= Rahat N. Babar =

American judge (born 1970)

Rahat N. Babar is an American lawyer and former judge of the Superior Court of New Jersey. Nominated by Governor Phil Murphy on February 28, 2022, and confirmed unanimously by the New Jersey Senate on May 26, 2022, Babar holds the historic distinction of being the first Bangladeshi American to serve on the New Jersey Superior Court.

== Early life and career ==
A resident of New Jersey, Babar was raised in Philadelphia, Pennsylvania. He attended West Catholic High School, earned his undergraduate degree from Drexel University, and earned his Juris Doctor degree from Delaware Law School, where he was an editor of the law review. During law school, he externed for Chief Justice Myron T. Steele of the Delaware Supreme Court. After law school, Babar clerked for Judge Renée Cohn Jubelirer of the Commonwealth Court of Pennsylvania.
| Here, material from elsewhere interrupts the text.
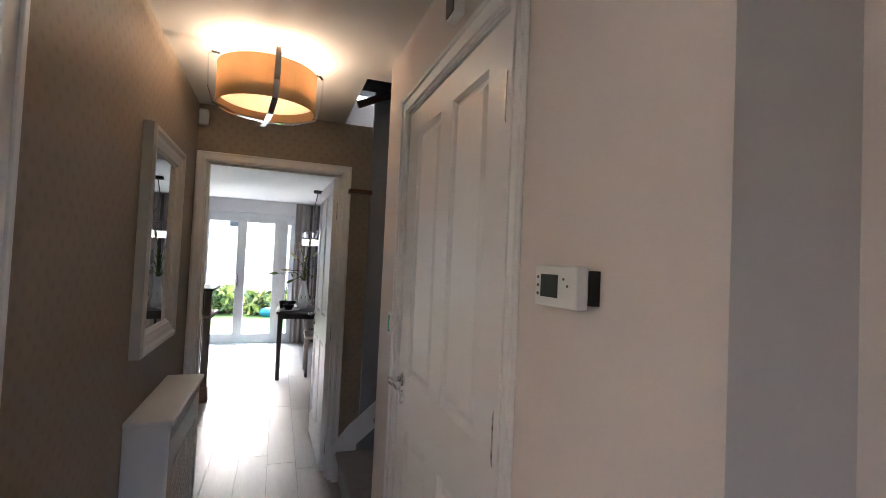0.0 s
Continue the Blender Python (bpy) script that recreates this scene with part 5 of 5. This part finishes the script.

Before his judicial appointment, Babar played a significant role in shaping legal strategy and policy within the New Jersey Governor’s Office. From 2019 to 2022, he served as Special Counsel to Governor Murphy, where he oversaw high-profile litigation impacting the Murphy Administration. His earlier public service includes serving as Special Assistant to Attorney General Christopher Porrino and as Director of Community Engagement under Attorney General Gurbir Grewal. Babar also taught law and public policy at Temple University Beasley School of Law as an adjunct professor.

Babar currently serves as Deputy Executive Director and General Counsel of the National Asian Pacific American Bar Association (NAPABA). In this dual role, Rahat leads NAPABA’s advocacy, civil rights, and policy priorities, and he serves as NAPABA’s chief legal officer overseeing the legal affairs of the organization.

Babar has long been active in the Asian American legal community. He served on the board of the Asian Pacific American Lawyers Association of New Jersey and served as President of the Asian Pacific American Bar Association of Pennsylvania in 2014, where he also served for many years on the Board of Directors. Nationally, he chaired the Civil Rights Committee of the National Asian Pacific American Bar Association (NAPABA). His commitment to advancing equity in the legal system is reflected in his service on the New Jersey Supreme Court Committee on Minority Concerns and the New Jersey Attorney General’s Diversity Council.

In 2023, Babar resigned from his judicial position in order to undertake a new job at the National Asian Pacific American Bar Association (NAPABA) where he was to be the organization’s deputy executive director for policy.